Few years ago, back in Transylvania, the Romanian company I was working for at the time, got itself involved in a social deal with the government. It meant that they employed people with a criminal record, recently released from prison and the tax payer pays for it, as part of a rehabilitation program. When the announcement that we are going to have gipsies in our team was made, the common feeling was best described by a remark voiced by a colleague: ‘Great. Keep your stuff with you at all times.’
Being the youngest employee there, I was also the most naive when dealing with my new colleagues. And it paid off. I’ve got fresh coffee every morning and invitations to spend the weekends in a remote gipsy village, together with the option of choosing myself a wife. There was also an offer to improve the shape of my penis, by having small – glass made balls, inserted into my penis. I always said no, even thou I was told that an operation like that is very exquisite and usually costs lots of money. My new friends would do it for free because they like me.
Now, that Obama is the president elect of the USA, every minority in Europe is under the spot light. Except for the gipsies that is. Romania has about 2 million of them and they never asked for the streets to bear the same name in two different languages like the Hungarians did. Let alone, having a gipsy president of Romania.
This is the main reason why I had to stop my car in the middle of a traffic junction considering the fact that I already have two speeding penalties while I was driving to work. I can also tell you the reason why the gipsy girls run off.
Behind me, there was a police man ridding a bike.

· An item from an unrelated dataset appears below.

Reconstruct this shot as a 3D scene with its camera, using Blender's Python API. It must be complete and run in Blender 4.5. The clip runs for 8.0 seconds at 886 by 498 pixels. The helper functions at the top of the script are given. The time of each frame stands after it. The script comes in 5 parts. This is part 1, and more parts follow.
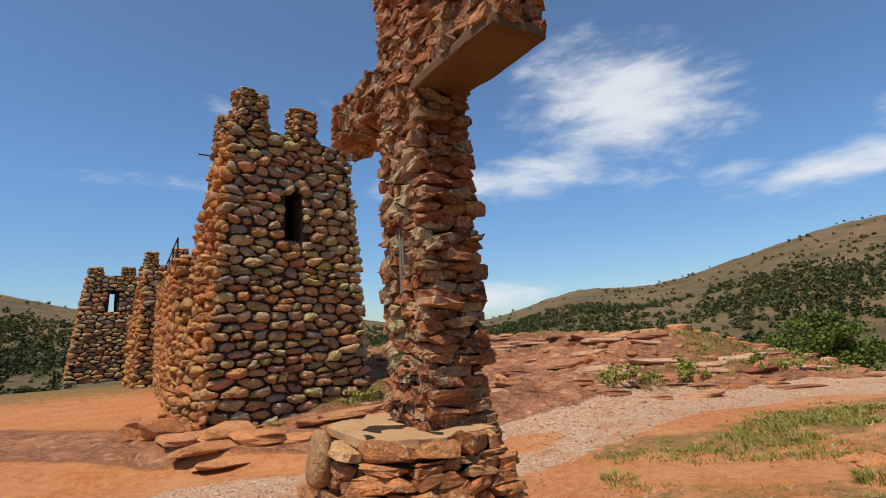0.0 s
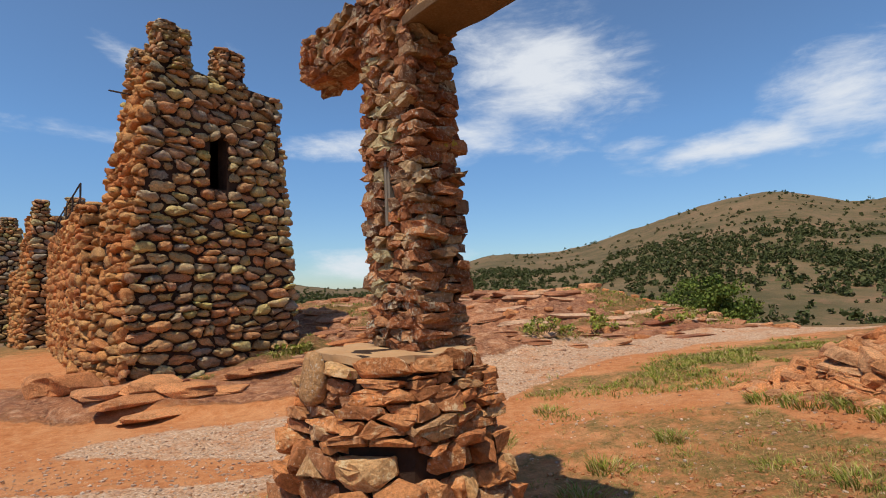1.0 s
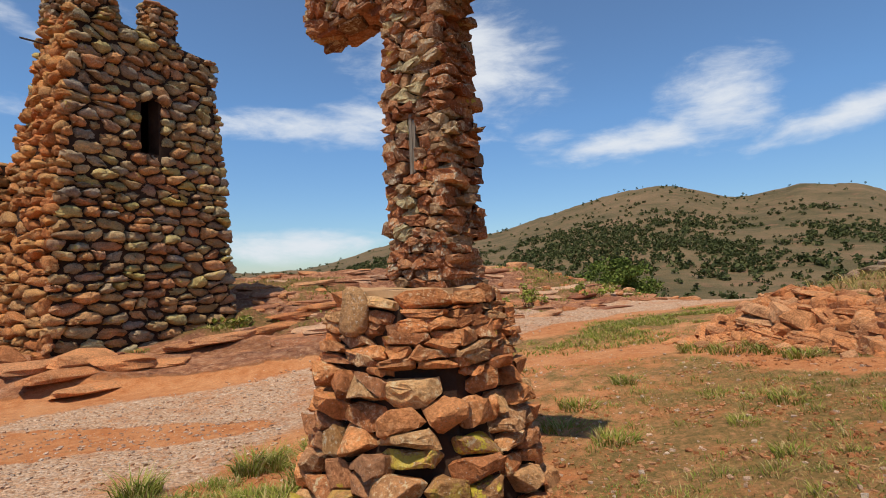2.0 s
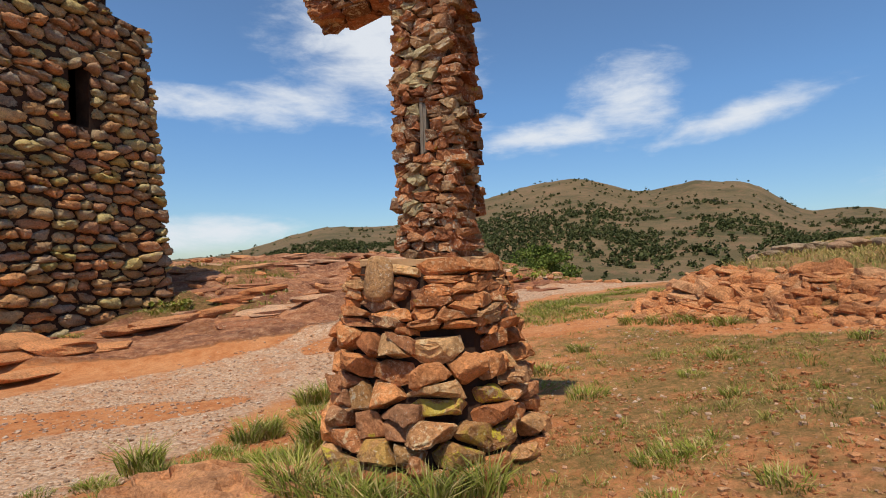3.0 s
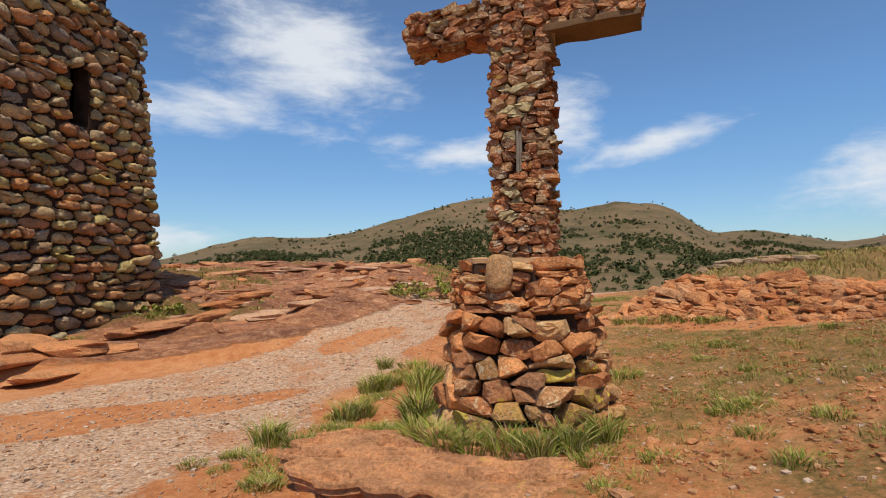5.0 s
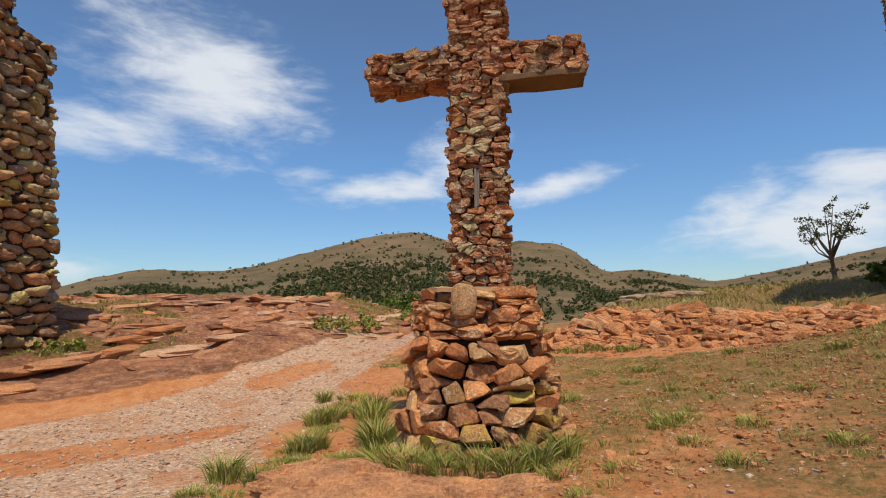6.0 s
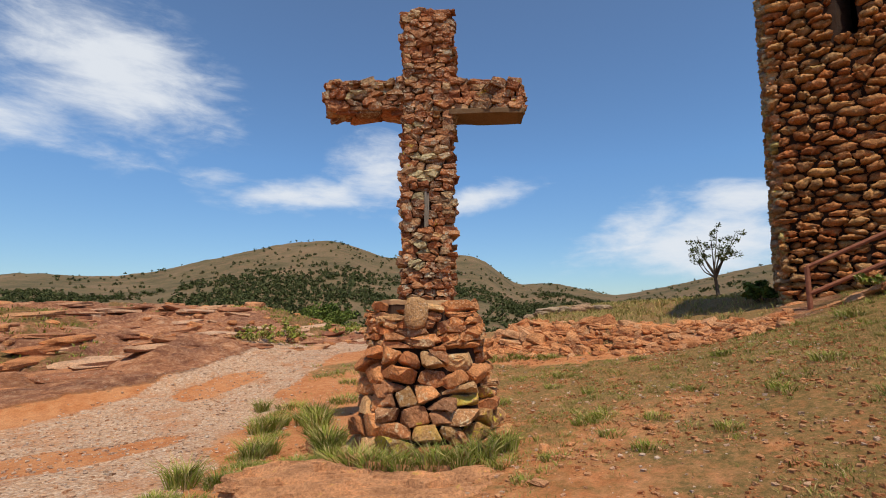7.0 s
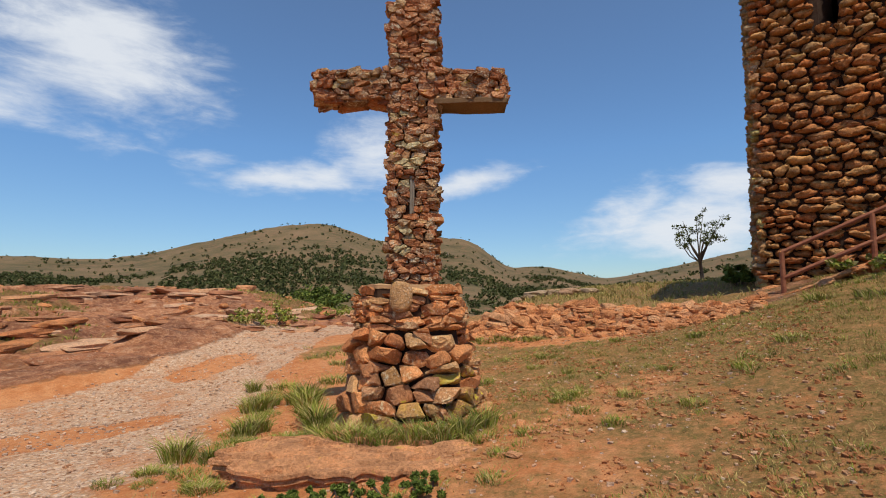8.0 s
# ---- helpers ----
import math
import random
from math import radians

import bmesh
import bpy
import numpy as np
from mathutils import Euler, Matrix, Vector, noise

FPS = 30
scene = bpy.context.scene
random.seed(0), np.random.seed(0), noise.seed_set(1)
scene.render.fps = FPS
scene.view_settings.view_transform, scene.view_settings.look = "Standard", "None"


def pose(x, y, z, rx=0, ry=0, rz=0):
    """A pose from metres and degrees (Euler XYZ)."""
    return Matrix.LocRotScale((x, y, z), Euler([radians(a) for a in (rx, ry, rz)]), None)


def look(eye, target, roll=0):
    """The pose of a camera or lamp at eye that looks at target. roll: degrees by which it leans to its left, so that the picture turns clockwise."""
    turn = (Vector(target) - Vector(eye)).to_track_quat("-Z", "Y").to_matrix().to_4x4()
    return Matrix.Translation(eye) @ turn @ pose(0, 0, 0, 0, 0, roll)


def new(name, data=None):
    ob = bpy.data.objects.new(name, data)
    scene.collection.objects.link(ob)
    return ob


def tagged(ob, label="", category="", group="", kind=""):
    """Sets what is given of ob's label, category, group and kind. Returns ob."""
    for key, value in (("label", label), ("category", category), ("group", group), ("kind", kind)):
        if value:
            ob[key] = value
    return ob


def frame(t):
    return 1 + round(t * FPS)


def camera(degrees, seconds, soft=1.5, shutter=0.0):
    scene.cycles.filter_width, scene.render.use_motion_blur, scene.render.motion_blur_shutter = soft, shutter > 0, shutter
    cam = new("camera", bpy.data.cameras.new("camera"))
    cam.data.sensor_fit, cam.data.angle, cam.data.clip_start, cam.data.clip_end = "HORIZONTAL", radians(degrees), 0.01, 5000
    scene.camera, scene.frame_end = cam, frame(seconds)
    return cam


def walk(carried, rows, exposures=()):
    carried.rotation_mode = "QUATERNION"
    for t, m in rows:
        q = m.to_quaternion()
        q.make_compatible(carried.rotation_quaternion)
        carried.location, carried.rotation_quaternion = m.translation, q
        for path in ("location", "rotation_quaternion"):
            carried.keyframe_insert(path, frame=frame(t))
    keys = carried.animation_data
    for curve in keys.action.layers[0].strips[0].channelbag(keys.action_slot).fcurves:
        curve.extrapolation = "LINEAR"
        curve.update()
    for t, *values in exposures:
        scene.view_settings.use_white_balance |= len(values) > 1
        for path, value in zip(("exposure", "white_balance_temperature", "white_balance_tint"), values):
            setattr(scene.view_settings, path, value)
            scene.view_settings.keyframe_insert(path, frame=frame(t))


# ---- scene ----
cam = camera(81.5, 8.0, 1.0)
PATH = [
    (0.0, (0.017, 0.023, 2.125), (0.022, 2.0, 2.429), -2.7),
    (0.5, (-0.205, -0.071, 2.025), (-0.044, 1.909, 2.252), -2.5),
    (1.0, (-0.487, -0.098, 1.912), (-0.159, 1.869, 2.063), -2.3),
    (1.5, (-0.882, -0.152, 1.75), (-0.394, 1.784, 1.856), -2.3),
    (2.0, (-1.334, -0.179, 1.632), (-0.683, 1.711, 1.714), -2.0),
    (3.5, (-2.489, -0.253, 1.481), (-1.468, 1.466, 1.498), -1.7),
    (4.0, (-2.896, -0.215, 1.435), (-1.835, 1.48, 1.462), -1.6),
    (4.2, (-3.082, -0.202, 1.434), (-2.012, 1.488, 1.464), -1.4),
    (5.3, (-4.072, -0.104, 1.411), (-2.843, 1.47, 1.519), -0.7),
    (5.5, (-4.171, -0.079, 1.395), (-2.89, 1.451, 1.533), -0.7),
    (6.0, (-4.408, 0.051, 1.357), (-2.981, 1.436, 1.565), -0.6),
    (6.5, (-4.736, 0.041, 1.328), (-3.19, 1.284, 1.585), -0.2),
    (7.0, (-5.03, 0.008, 1.371), (-3.401, 1.142, 1.618), -0.1),
    (7.5, (-5.149, -0.087, 1.404), (-3.491, 1.012, 1.616), -0.1),
    (8.0, (-5.158, -0.191, 1.379), (-3.506, 0.922, 1.561), -0.1),
]
walk(cam, [(t, look(e, a, r)) for t, e, a, r in PATH], exposures=((0.0, 0.0), (8.0, 0.0)))

# ---- sky, sun ----
SUN_FROM = Vector((-0.63, -0.78, 2.22)).normalized()
world = bpy.data.worlds.new("sky")
scene.world = world
world.use_nodes = True
WT = world.node_tree


def wnode(kind, **values):
    n = WT.nodes.new(kind)
    for k, v in values.items():
        if k == "operation":
            n.operation = v
        elif k == "blend_type":
            n.blend_type = v
    return n


def wmath(op, a, b=None, c=None):
    n = wnode("ShaderNodeMath", operation=op)
    for i, v in enumerate((a, b, c)):
        if v is None:
            continue
        if isinstance(v, (int, float)):
            n.inputs[i].default_value = v
        else:
            WT.links.new(v, n.inputs[i])
    return n.outputs[0]


sky = wnode("ShaderNodeTexSky")
sky.sky_type, sky.sun_disc = "NISHITA", False
sky.sun_elevation, sky.sun_rotation = math.asin(SUN_FROM.z), radians(219)
sky.altitude, sky.air_density, sky.dust_density, sky.ozone_density = 600, 1.0, 0.3, 2.5
coords = wnode("ShaderNodeTexCoord").outputs["Generated"]
split = wnode("ShaderNodeSeparateXYZ")
WT.links.new(coords, split.inputs[0])
AZ = wmath("MULTIPLY", wmath("ARCTAN2", split.outputs[0], split.outputs[1]), 57.2958)
EL = wmath("MULTIPLY", wmath("ARCSINE", split.outputs[2]), 57.2958)
# clouds: azimuth, elevation, half width, half height, turn, weight
CLOUDS = (
    (21.0, 21.8, 11.0, 6.8, -12, 1.05), (14.0, 17.0, 11.0, 3.2, 10, 0.75), (2.0, 15.8, 11.0, 1.7, 2, 0.7),
    (-26.0, 15.3, 13.0, 1.3, 0, 0.55), (40.5, 12.6, 10.0, 2.0, 4, 1.0), (48.0, 15.5, 6.0, 4.4, 20, 0.95),
    (59.0, 12.6, 9.0, 1.9, 14, 0.9), (75.0, 8.0, 8.0, 3.6, 24, 0.85), (82.0, 6.5, 9.0, 4.2, 0, 0.95),
    (86.0, 11.0, 8.0, 1.7, -8, 0.8), (3.0, 3.0, 11.0, 2.0, 0, 0.8), (31.0, 13.8, 4.5, 1.6, 0, 0.6),
    (-22.0, 22.5, 7.0, 1.4, -25, 0.45), (-12.0, 24.0, 4.0, 1.2, -35, 0.4), (108.0, 14.0, 14.0, 5.0, 8, 0.8),
    (160.0, 22.0, 24.0, 6.0, 5, 0.8), (-120.0, 30.0, 22.0, 6.0, -8, 0.8), (-75.0, 12.0, 16.0, 2.2, 4, 0.7),
)


def wnoise(scale, detail, rough, stretch):
    m = wnode("ShaderNodeMapping")
    m.inputs["Scale"].default_value = stretch
    WT.links.new(coords, m.inputs[0])
    n = wnode("ShaderNodeTexNoise")
    n.inputs["Scale"].default_value, n.inputs["Detail"].default_value, n.inputs["Roughness"].default_value = scale, detail, rough
    n.inputs["Distortion"].default_value = 0.35
    WT.links.new(m.outputs[0], n.inputs["Vector"])
    return n.outputs["Fac"]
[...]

‘Is that you car ?’ he asks
‘You have to move your car before an accident happens‘
‘Of course, I was about to do that‘ I say
‘Why do you take pictures?’ the police man asks again
I am trying to be calm but all I could come up with was: ‘I want to post them on the internet, something relating to gipsies in UK‘
‘Are you foreign ?’ he asks
‘I am Romanian‘ I say – thinking how foreign is that, since me and the gipsy girls whom just outrunned him, might be an overwhelming majority here.
‘Please move your car now’
I am not a wise person, but I do know when is a good time to get back in your car. But then again, somebody who parks a car next to a traffic junction, in order to take pictures of some girls washing wind screens, is bound to live like a gipsy. I point my camera at the police man, take a picture of him and before he changes his mind, I get in my car and drive off into a depressing autumn, while somebody on the radio tells me that the European economy is in recession.
I decide to change the radio station. If the British behave like Romanians do – towards the gipsies, then I shall be so lucky to have white skin and blue eyes. That’s Kylie Minogue on the radio. The gipsies are an European problem, unless you ride horses with your shirt open, towards an open fire, where gipsy girls dance on the rhythm of globalisation.
The next song is Pink Floyd and they are wrong – we all need education. Take any human being and educate him or her, like you do with white people and you might get yourself an Obama who’s ready lead you into a new world where everyone can contribute to the society, and perhaps to a world where people don’t park their cars in the wrong places.